FILE - A man walks past the Bank of England, at the financial district in London, on May 11, 2023. The Bank of England is poised to raise borrowing costs again on Thursday June 22, 2023, to combat stubbornly high inflation, which has failed to come down from its peak as quickly as expected. (AP Photo/Frank Augstein, File)
LONDON (AP) – The Bank of England raised borrowing costs Thursday by more than anticipated as it seeks to combat stubbornly high inflation, a move that will hit borrowers hard.
In a statement, the bank said its nine-member Monetary Policy Committee decided to lift its main interest rate by half a percentage point to a fresh 15-year high of 5%. The increase, which was the bank’s 13th in a row, was somewhat of a surprise, with most economists predicting a smaller quarter-point hike.

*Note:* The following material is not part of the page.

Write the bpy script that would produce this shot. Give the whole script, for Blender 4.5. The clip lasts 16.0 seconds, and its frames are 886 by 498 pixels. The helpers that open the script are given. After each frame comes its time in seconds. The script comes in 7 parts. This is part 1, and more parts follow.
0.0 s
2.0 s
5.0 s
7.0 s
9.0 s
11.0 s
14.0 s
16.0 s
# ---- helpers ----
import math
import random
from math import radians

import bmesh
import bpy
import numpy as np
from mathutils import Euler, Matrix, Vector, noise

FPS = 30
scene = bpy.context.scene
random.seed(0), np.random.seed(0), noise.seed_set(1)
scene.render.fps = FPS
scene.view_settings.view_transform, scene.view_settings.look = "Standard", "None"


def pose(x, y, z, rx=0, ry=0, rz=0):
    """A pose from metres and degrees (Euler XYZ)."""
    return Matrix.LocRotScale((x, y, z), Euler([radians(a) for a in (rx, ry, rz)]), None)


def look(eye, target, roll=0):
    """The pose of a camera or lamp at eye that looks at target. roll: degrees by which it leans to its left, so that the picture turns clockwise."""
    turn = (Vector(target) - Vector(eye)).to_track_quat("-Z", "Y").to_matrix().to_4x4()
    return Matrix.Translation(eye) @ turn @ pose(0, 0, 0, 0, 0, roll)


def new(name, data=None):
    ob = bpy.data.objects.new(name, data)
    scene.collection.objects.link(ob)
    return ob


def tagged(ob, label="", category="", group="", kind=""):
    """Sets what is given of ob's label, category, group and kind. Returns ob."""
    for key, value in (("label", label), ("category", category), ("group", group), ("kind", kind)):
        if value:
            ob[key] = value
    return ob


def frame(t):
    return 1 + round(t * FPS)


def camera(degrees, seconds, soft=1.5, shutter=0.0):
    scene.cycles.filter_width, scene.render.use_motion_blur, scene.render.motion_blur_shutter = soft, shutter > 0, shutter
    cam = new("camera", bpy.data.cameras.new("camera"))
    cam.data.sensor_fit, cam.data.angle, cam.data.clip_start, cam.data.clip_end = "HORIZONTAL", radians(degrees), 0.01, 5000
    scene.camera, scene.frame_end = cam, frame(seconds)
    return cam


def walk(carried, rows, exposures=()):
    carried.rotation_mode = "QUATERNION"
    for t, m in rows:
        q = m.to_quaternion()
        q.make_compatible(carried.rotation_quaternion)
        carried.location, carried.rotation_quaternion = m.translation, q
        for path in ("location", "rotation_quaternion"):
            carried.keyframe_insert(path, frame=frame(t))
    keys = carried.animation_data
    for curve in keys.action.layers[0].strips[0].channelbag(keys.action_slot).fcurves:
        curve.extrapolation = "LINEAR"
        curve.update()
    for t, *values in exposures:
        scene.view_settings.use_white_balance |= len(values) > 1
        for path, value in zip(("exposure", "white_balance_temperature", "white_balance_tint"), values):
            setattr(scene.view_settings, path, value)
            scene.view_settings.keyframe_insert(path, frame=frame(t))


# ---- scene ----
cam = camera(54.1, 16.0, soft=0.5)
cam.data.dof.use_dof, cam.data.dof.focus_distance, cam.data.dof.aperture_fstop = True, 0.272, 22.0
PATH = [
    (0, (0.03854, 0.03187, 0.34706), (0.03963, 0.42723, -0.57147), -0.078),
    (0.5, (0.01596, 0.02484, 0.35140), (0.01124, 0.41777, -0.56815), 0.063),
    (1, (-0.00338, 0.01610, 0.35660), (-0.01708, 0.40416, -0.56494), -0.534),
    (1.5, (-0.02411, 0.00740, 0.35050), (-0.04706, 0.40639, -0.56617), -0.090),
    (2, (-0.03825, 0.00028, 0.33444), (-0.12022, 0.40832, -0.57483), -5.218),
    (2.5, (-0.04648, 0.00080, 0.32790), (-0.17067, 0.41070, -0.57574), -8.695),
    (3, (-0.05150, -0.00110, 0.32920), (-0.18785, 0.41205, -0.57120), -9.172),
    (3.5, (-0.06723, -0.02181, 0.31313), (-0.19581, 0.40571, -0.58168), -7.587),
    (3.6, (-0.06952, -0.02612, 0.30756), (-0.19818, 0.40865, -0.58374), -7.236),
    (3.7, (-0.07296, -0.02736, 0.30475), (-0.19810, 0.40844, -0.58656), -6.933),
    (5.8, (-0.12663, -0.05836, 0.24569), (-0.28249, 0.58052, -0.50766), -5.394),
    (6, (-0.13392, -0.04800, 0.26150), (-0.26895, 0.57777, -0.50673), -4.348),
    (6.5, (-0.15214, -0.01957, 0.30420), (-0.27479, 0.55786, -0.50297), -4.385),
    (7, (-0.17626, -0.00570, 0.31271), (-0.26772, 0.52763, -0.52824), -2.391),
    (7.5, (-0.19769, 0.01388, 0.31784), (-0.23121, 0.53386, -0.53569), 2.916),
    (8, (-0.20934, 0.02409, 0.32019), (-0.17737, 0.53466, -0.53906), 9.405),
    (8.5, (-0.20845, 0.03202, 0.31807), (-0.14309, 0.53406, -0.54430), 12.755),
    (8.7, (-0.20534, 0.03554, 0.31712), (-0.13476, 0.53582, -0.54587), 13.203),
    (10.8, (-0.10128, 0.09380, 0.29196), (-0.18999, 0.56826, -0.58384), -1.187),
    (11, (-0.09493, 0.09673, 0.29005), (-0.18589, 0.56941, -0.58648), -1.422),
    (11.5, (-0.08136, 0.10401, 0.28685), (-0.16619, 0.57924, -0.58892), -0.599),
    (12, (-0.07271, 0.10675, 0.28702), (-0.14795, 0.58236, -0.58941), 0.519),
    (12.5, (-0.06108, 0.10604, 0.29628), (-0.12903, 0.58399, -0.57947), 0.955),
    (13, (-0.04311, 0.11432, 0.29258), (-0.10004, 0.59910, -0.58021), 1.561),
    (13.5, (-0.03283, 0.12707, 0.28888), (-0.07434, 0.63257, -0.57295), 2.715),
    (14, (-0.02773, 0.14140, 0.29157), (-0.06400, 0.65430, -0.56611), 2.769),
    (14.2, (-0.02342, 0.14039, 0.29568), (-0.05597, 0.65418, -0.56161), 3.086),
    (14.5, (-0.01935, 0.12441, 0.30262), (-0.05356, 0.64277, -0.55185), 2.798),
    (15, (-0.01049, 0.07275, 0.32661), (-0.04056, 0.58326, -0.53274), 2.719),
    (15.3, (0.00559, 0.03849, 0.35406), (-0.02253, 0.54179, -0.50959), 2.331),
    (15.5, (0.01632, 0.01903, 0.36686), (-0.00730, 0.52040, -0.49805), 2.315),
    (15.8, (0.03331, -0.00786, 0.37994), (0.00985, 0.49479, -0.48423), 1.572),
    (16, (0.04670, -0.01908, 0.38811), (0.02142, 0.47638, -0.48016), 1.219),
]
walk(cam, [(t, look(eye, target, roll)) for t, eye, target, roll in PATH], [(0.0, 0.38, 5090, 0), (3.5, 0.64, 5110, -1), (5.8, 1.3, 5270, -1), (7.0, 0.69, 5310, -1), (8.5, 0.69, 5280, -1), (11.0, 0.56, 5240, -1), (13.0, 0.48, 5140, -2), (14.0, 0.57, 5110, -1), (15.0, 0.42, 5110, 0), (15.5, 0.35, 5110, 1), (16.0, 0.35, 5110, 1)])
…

The committee warned of further increases to come.
“If there were to be evidence of more persistent pressures, then further tightening in monetary policy would be required,” it said.
Clearly rate-setters have been spooked by the failure of inflation in the U.K. to come down as fast as predicted.

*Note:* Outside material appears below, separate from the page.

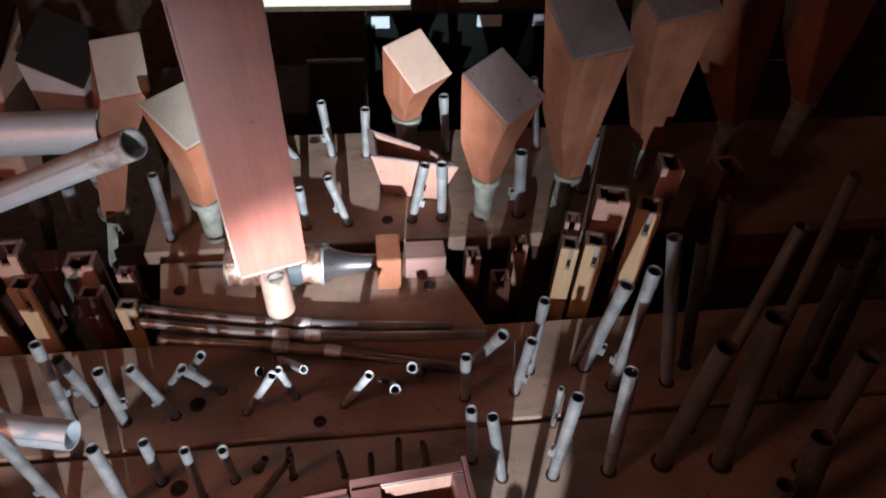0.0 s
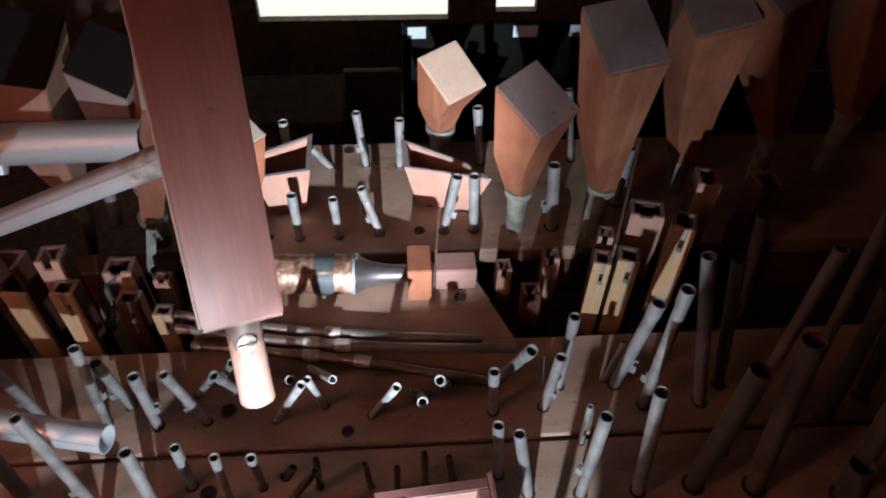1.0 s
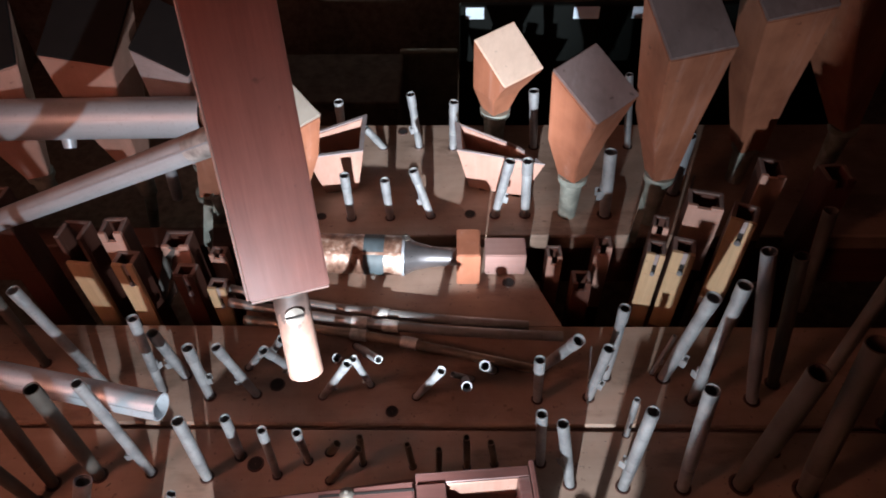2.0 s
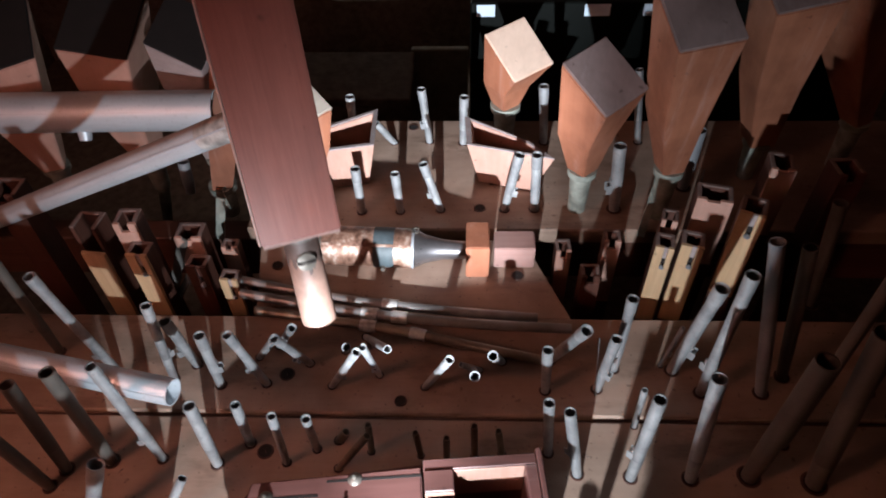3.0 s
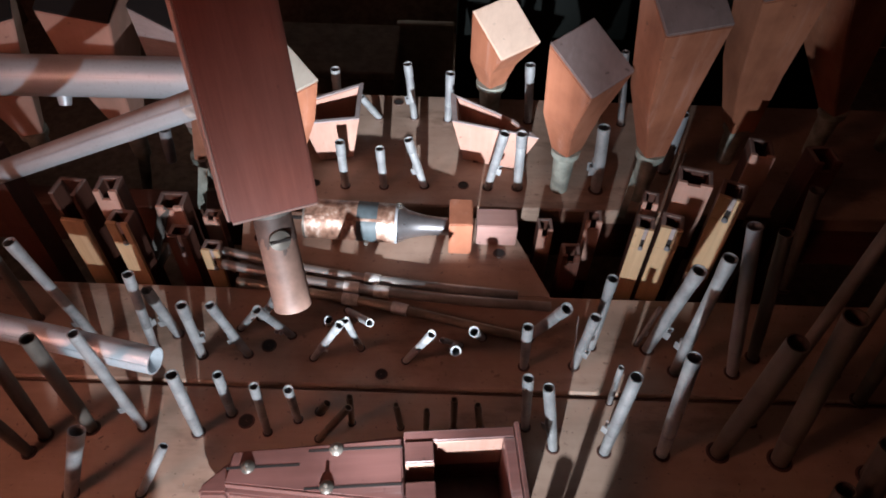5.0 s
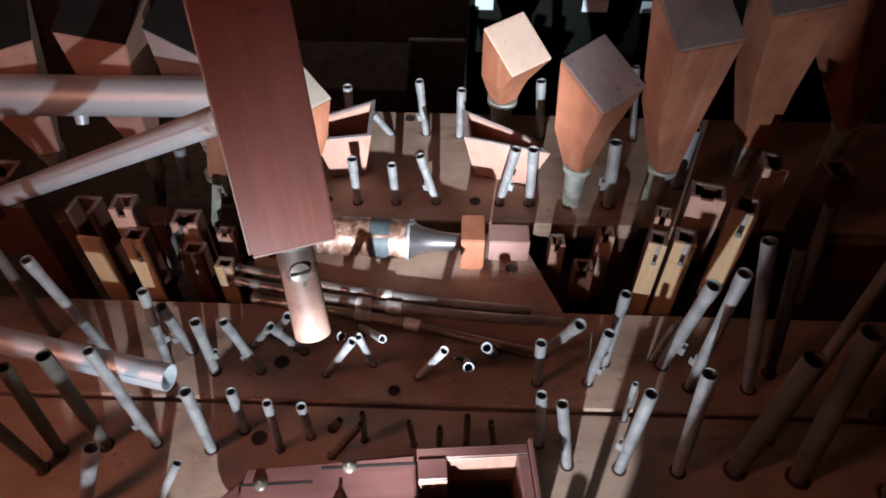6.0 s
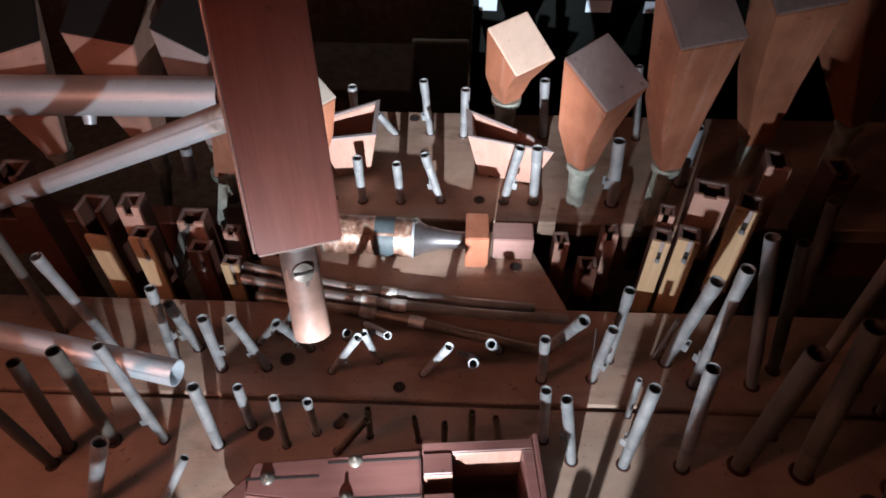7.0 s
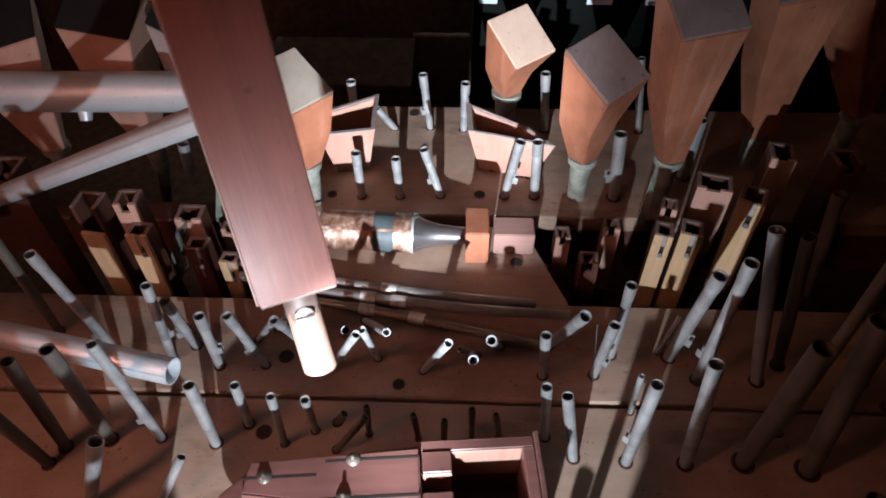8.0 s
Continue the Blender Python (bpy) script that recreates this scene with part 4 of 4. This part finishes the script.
# ---- the wooden pipe that is lowered and drawn about ----
def held_pipe():
    thing = new("held_wooden_pipe")
    w, d, n = 0.031, 0.05, 0.62
    part("body", soften(box(-w, w, 0.0, d, 0.0, n), 0.0012), REDWOOD, thing)
    part("edge_strip", box(-w - 0.0022, -w - 0.0002, 0.002, d - 0.002, 0.001, n - 0.001, edge=0.0005), EDGE, thing)
    part("end_plate", box(-w + 0.001, w - 0.001, 0.001, d - 0.001, -0.0016, -0.0002), EDGE, thing)
    cy, r, tip = 0.0294, 0.0144, 0.0889
    t = pose(0, cy, 0)
    foot = part("foot", tube(r * 1.04, r * 0.96, -tip, -0.0018, 0.002, 36, m=t), FOOT, thing, "worn copper-pink foot tube", smooth=True)
    part("regulating_screw", lathe([(0.0005, 0), (0.0082, 0), (0.0078, 0.0025), (0.0005, 0.0035)], 20, m=pose(0, cy - r + 0.001, -0.0267, 90)), BOLT, foot, smooth=True)
    part("screw_slot", box(-0.0075, 0.0075, cy - r - 0.0029, cy - r - 0.001, -0.0277, -0.0257), HOLE, foot)
    part("felt_collar", tube(r * 1.1, r * 1.14, -0.009, -0.002, 0.003, 30, m=t), GREYSTRIP, foot, "frayed grey felt")
    # smear by the screw, widened so its colour also gives the light falloff
    bm = bmesh.new()
    for i in range(80):
        for j in range(22):
            a0, z0 = -math.pi + i * 0.079, -0.05 + j * 0.0021
            e = noise.noise((i * 0.22, j * 0.2, 3.0)) + 0.09 * (j - 9)
            if e > 0.0:
                ring = [(a0, z0), (a0 + 0.079, z0), (a0 + 0.079, z0 + 0.0021), (a0, z0 + 0.0021)]
                rr = r * (1.0 - 0.08 * (z0 + 0.0889) / 0.0889 + 0.04) + 0.0004
                bm.faces.new([bm.verts.new((rr * math.cos(u), cy + rr * math.sin(u), v)) for u, v in ring])
    bmesh.ops.remove_doubles(bm, verts=bm.verts[:], dist=0.0003)
    part("grime", bm, GRIMESHADE, foot, "dark greasy smear round the screw, widened to shade the upper foot", smooth=True)
    tagged(thing, "varnished red-brown square wooden pipe with a copper foot, held upright", "organ pipe")
    return thing


held = held_pipe()


def motions():
    walk(held, [
        (0.0, pose(-0.0747, 0.4511, 0.2855, -0.65, -0.61, 15.96)),
        (0.2, pose(-0.0829, 0.4344, 0.2949, -1.86, 0.88, 16.79)),
        (0.5, pose(-0.0915, 0.3914, 0.3398, -12.09, 2.66, 17.06)),
        (0.8, pose(-0.0870, 0.3310, 0.3313, -22.11, 2.98, 14.75)),
        (1.0, pose(-0.1052, 0.3498, 0.3522, -21.70, 3.92, 18.06)),
        (1.5, pose(-0.1091, 0.3633, 0.3612, -25.22, 3.38, 21.52)),
        (1.7, pose(-0.1067, 0.3555, 0.3585, -24.44, 2.69, 19.62)),
        (2.8, pose(-0.1037, 0.3490, 0.3723, -22.64, 3.17, 20.55)),
        (3.0, pose(-0.1012, 0.3658, 0.3870, -20.46, 1.42, 22.34)),
        (3.2, pose(-0.1296, 0.3674, 0.3989, -22.98, 1.05, 18.42)),
        (3.5, pose(-0.1268, 0.3553, 0.4014, -23.81, 2.70, 22.18)),
        (4.0, pose(-0.1241, 0.3416, 0.4002, -20.16, 3.17, 22.97)),
        (4.5, pose(-0.1011, 0.3275, 0.4296, -23.65, 3.96, 27.01)),
        (6.0, pose(-0.0999, 0.3301, 0.4032, -23.79, 0.94, 21.36)),
        (6.5, pose(-0.1005, 0.3248, 0.4030, -21.79, 2.54, 21.94)),
        (7.0, pose(-0.0989, 0.3201, 0.4074, -22.52, 3.66, 22.24)),
        (7.4, pose(-0.1043, 0.3263, 0.3920, -20.97, 2.74, 19.95)),
        (7.8, pose(-0.1075, 0.3202, 0.3769, -20.84, 1.89, 19.24)),
        (8.0, pose(-0.1061, 0.3245, 0.3412, -20.61, -1.41, 23.10)),
    ])


motions()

Figures on Wednesday showed U.K. inflation unexpectedly holding steady at 8.7%, fueling concerns over the outlook for prices after predictions for a modest decline to 8.4%.
“There has been significant upside news in recent data that indicates more persistence in the inflation process, against the background of a tight labor market and continued resilience in demand,” the panel said.
The rate hike will pile further pressure on borrowers, particularly the 1.4 million or so households in the U.K. that will have to refinance their mortgages over the rest of the year.
It comes on a busy day for central bank action in Europe, including rate decisions from Turkey, Switzerland and Norway.
Central banks around the world, from the U.S. Federal Reserve to European Central Bank, have rapidly raised interest rates to bring down inflation first stoked by supply chain backups tied to the rebound from the pandemic and then Russia’s invasion of Ukraine.
Higher interest rates help lower inflation by making it more expensive for individuals and businesses to borrow, meaning they potentially spend less, reducing demand and pressure on prices.
That clearly comes at a cost, and there are concerns over the outlook for the British economy, which has so far avoided falling into recession even as Europe’s economy has contracted slightly in the six months ending in March.
“Workers are suffering the steepest real-term cuts in living memory, and enormous economic damage is being done because people can’t afford to pay the bills,” said Gary Smith, general secretary of the GMB trade union.